There have been many studies examining risk factors for complications in expander-based breast reconstruction after mastectomy, and some patient factors have been identified as risk factors. However, most of the previous studies were based on Caucasian patients.

Methods:

Asian patients who had a tissue expander placed for immediate breast reconstruction between January 2006 and December 2015 (363 patients and 371 expanders) were analyzed retrospectively. Univariate and multivariate analyses were performed to elucidate risk factors for complications.

Results:

The rate of skin necrosis was significantly higher in nipple-sparing mastectomy than in other types of mastectomies (12 patients among 107 patients, P = 0.001).

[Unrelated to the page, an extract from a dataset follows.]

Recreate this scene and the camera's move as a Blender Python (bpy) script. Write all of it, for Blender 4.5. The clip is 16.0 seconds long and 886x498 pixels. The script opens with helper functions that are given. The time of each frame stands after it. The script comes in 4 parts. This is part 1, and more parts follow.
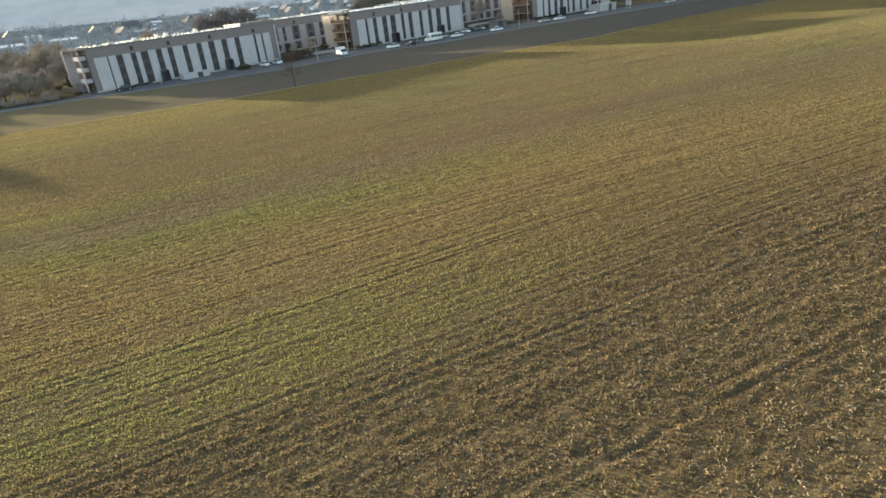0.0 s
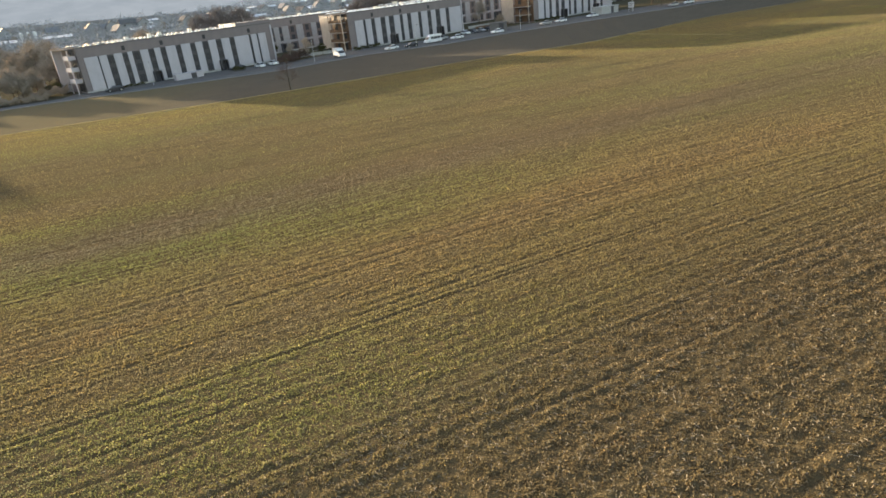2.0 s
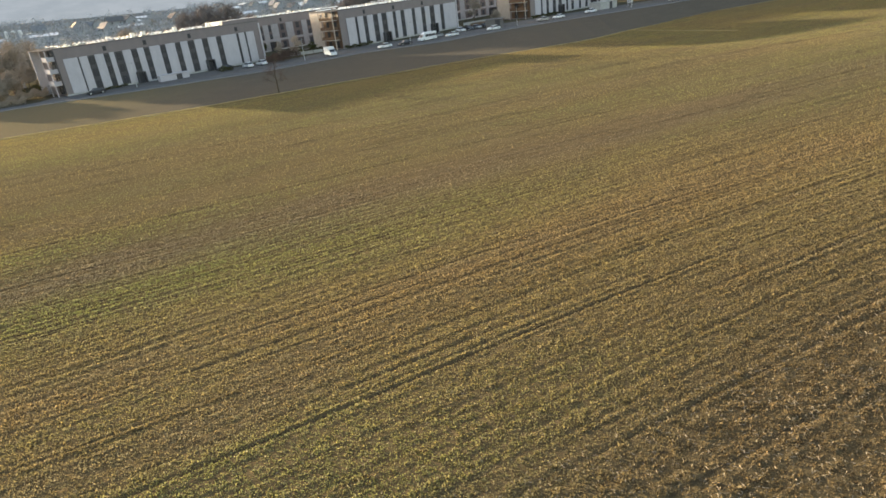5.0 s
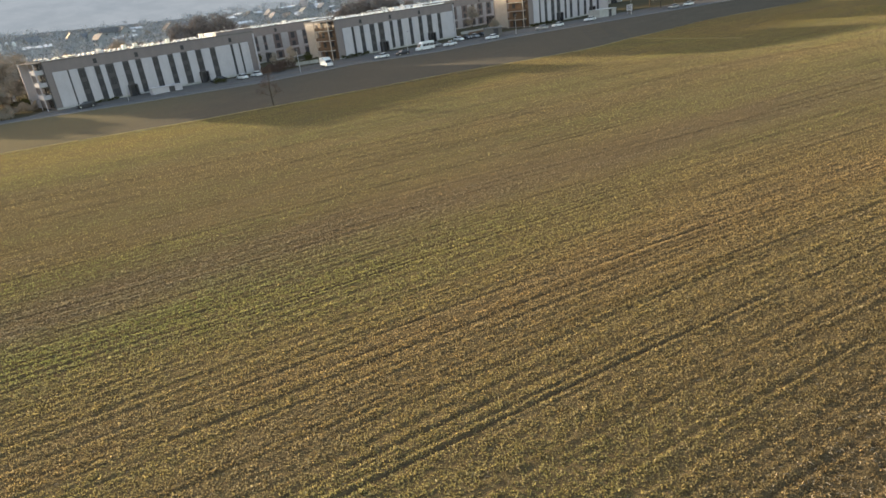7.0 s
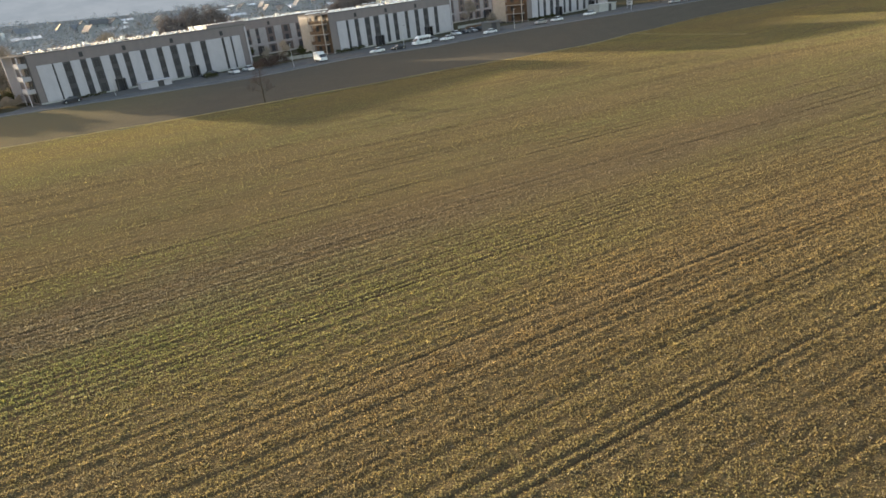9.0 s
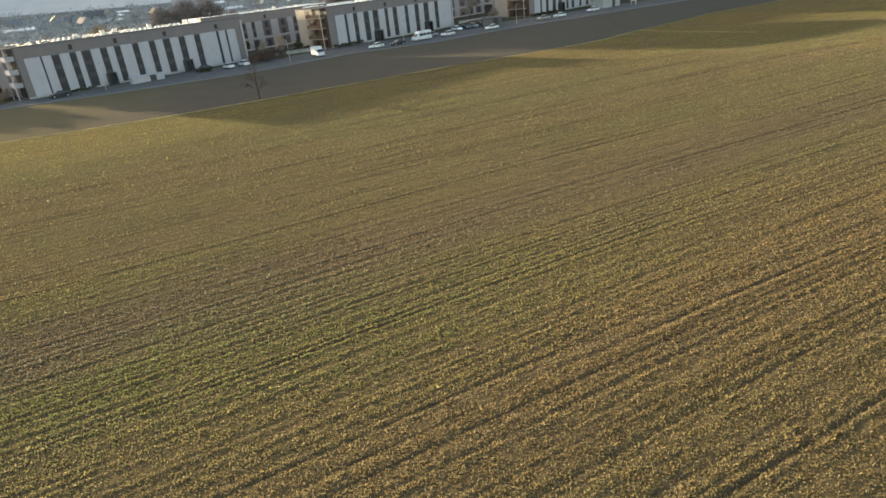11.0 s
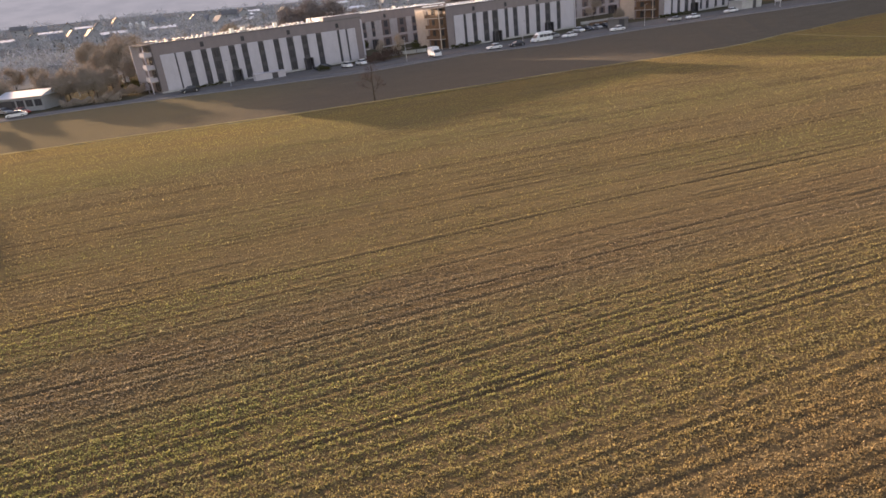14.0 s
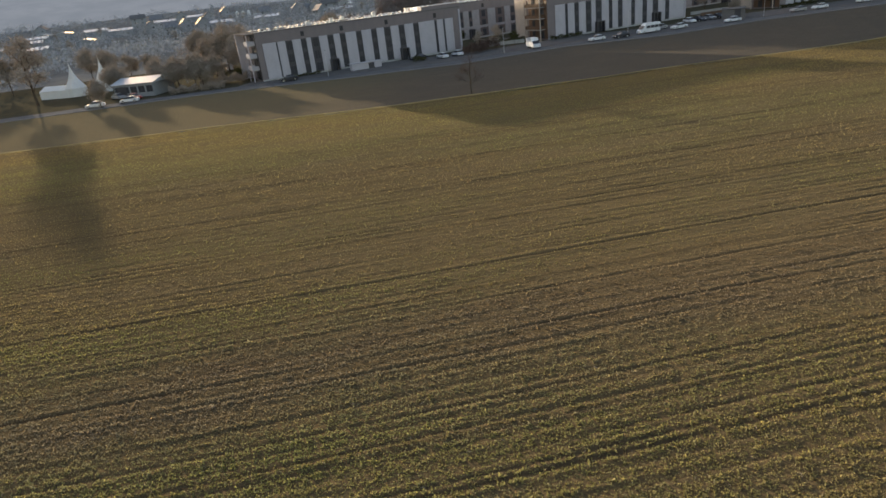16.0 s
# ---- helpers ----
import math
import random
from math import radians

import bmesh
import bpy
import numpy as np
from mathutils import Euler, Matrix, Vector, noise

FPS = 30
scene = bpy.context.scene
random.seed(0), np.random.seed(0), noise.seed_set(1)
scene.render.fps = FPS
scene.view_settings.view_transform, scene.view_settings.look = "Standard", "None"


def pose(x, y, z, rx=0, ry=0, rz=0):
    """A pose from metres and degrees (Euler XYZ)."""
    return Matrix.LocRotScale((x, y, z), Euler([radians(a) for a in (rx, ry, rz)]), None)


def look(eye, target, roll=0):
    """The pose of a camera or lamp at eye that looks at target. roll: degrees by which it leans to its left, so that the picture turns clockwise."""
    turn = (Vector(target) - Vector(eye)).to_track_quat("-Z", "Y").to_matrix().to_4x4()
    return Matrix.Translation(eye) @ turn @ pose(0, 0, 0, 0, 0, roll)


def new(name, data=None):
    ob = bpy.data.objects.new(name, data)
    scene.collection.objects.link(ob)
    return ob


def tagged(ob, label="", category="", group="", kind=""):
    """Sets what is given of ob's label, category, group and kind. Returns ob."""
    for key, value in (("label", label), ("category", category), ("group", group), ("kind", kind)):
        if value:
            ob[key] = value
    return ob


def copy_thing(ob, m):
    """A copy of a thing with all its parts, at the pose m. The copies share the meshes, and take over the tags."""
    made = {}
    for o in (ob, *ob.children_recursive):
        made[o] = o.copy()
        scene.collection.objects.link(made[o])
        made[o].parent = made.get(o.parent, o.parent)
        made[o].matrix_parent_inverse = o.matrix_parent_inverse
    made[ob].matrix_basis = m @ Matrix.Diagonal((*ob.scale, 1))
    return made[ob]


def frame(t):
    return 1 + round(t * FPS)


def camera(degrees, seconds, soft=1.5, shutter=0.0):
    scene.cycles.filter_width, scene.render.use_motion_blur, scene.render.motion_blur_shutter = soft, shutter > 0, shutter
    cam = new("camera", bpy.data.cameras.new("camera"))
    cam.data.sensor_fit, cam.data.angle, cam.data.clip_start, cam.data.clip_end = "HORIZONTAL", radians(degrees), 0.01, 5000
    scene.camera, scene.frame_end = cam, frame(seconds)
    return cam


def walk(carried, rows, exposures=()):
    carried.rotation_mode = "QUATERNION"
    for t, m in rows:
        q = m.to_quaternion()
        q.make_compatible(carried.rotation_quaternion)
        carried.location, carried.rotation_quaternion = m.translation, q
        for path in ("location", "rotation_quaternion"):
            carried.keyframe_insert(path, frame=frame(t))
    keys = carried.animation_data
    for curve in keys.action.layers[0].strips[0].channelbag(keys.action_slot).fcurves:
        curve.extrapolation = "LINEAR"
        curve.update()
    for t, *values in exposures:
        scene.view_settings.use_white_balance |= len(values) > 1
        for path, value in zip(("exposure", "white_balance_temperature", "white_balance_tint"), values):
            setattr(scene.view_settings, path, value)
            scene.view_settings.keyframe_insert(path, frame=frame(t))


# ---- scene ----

The weight of the resected specimen was significantly higher in the group with complications than in the group without complications (444 g compared with 363 g, P = 0.027). Other factors (age, body mass index, smoking, expander type, preoperative chemotherapy, axillary dissection) had no significant effect on complications. Multivariate analysis with a logistic regression showed that a large breast (over 500 g) was the only significant risk factor for complications, with an odds ratio of 3.20 and a 95% confidence interval of 1.33–7.54 (P = 0.010).

Conclusion:

In this series of Asian patients, breast size, rather than body mass index, is the most important predictor for complications in expander-based breast reconstruction.